Renaissance is privileged to benefit from the help of our extraordinary volunteer acquisitions readers. They are the ones who go through the huge amount of great manuscripts we receive and help filter down what makes it to the acquisitions committee. We would be lost without their help!

Jade Benjamin
Jade Benjamin is a Canadian writer and editor who is fiercely in love with language, words, and magical worlds. After acquiring a double undergraduate degree in English (and Environmental Sciences), a Postgraduate Certificate in Book Publishing, and interning as an Editorial Assistant at Fitzhenry and Whiteside Ltd. (Markham, Ontario) she discovered that freelancing allows her to fit work for independent author clients around her 9-5 expenses-paying job. She has a penchant for collecting interesting names and a fondness for projects that expand her knowledge of story structure and use of evocative language. When she isn’t working, writing, or editing, Jade can be found reading, keeping up with an inordinate number of podcasts, adopting furry family members, and contributing to Weeknight Writers events.

Connie Cook
Connie Cook is a semi-retired social worker with experience in families and children. She is currently employed part-time as a library aide, and has won a number of awards in the short story genre, including 2nd prize in the Stratford Rotary Club contest and 3rd prize in the Alice Munro Festival of the Short Story. She has written a weekly column for a local newspaper, and has a Certificate in Creative Writing from the University of Toronto and a BA from Wilfrid Laurier University. She belongs to a local Writers Group. Currently, she is working on her first fiction novel.
She has 3 grown children and 5 grandchildren. She enjoys reading, writing, bicycling, walking, and volunteering in her local community.

Roy Duffield
Roy Duffield is a writer and translator from the working class and helps edit Anti-Heroin Chic—a journal that puts those on the outside inside.

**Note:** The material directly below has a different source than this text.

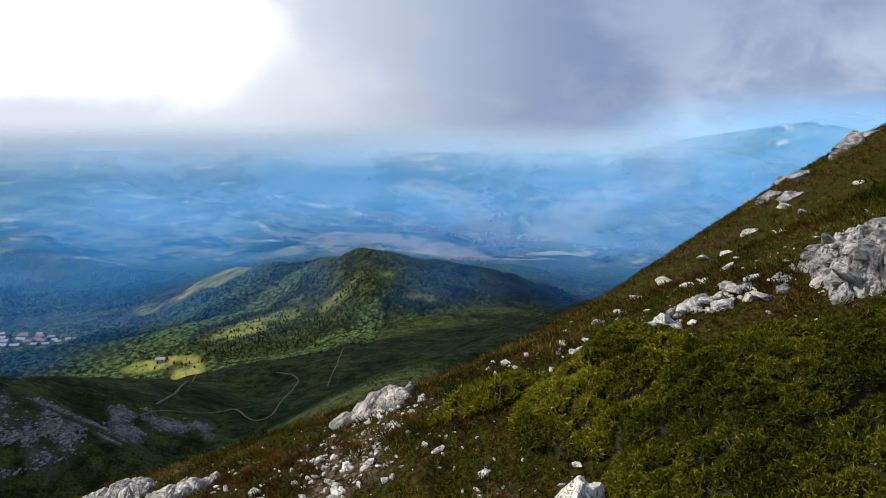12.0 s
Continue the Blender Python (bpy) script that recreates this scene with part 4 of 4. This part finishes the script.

His writing, which deals heavily with social injustice, has been nominated for the Best of the Net (2023), shortlisted for the Book Edit (2022), won the Robert Allen (2021) and appeared in the likes of Into the Void, The Nashville Review, Unlikely Stories and Metatron Press’s video poetry series. Feel free to reach out on Instagram (@drinking_traveller) or Twitter (@drinktraveller).

Tea Gerbeza
Tea Gerbeza (she/her) is a queer disabled and neurodivergent poet, writer, editor, and multimedia artist creating in oskana kâ-asastêki, Treaty 4 territory (Regina, SK). Tea holds an MFA in Writing (University of Saskatchewan) and an MA in English & Creative Writing (University of Regina). Most recently, her scanograph, “My Father Catches Me Confronting Memory,” won an Honourable Mention in Room magazine’s 2020 Cover Art Contest, and she was a finalist for Palette Poetry’s 2021 Emerging Poet Prize. New work appears in the Literary Review of Canada, Contemporary Verse 2, and untethered magazine. Tea is a 2022 Zoeglossia Fellow. She resides in the Canadian prairies with her spouse and three corgis.

Lin Lune
A Toronto based generator of art with words. Her/their work invokes deep thought about the human condition.

Cara Moynes
Cara has a B.A. in English and Linguistics and an Editing Skills Certificate. She loves fiction because it reminds her that change and growth are possible. That’s also why she really into houseplants.

Lisa Webster
Lisa Webster is Kanienkehaka/Lenape (Mohawk / Deleware) and Scottish settler descent. Along with being an avid and active reader, she is a poet / writer and performer. As ‘altogetherlisa’, she had her debut performance at the 2010 National Campus and Community Radio Conference to resounding success; she qualified for the 2018 Victoria Slam Team and most recently competed in the Canadian Individual Poetry Slam Championships 2021 as a ‘storm poet’ with an honourable mention for outstanding poem, ‘Little Old Lady Hands’. Her participation in the inaugural Kingston Indigenous Language Nest Kenikororo:roks Art and Storytelling workshop resulted in a collaborative video poem written in Kanien’kéha (mohawk) – and a transformation within her. She is now studying Kanien’kéha in order to write within its framework and the Haudenaushonee worldview of peace and connection to the earth. She is a regular feature with both Nanaimo’s Wordstorm and the Victoria Poetry Project. Her poetry has been published locally, in Sea and Cedar, Pocket Lint, the Nanaimo News Bulletin and on Corvus.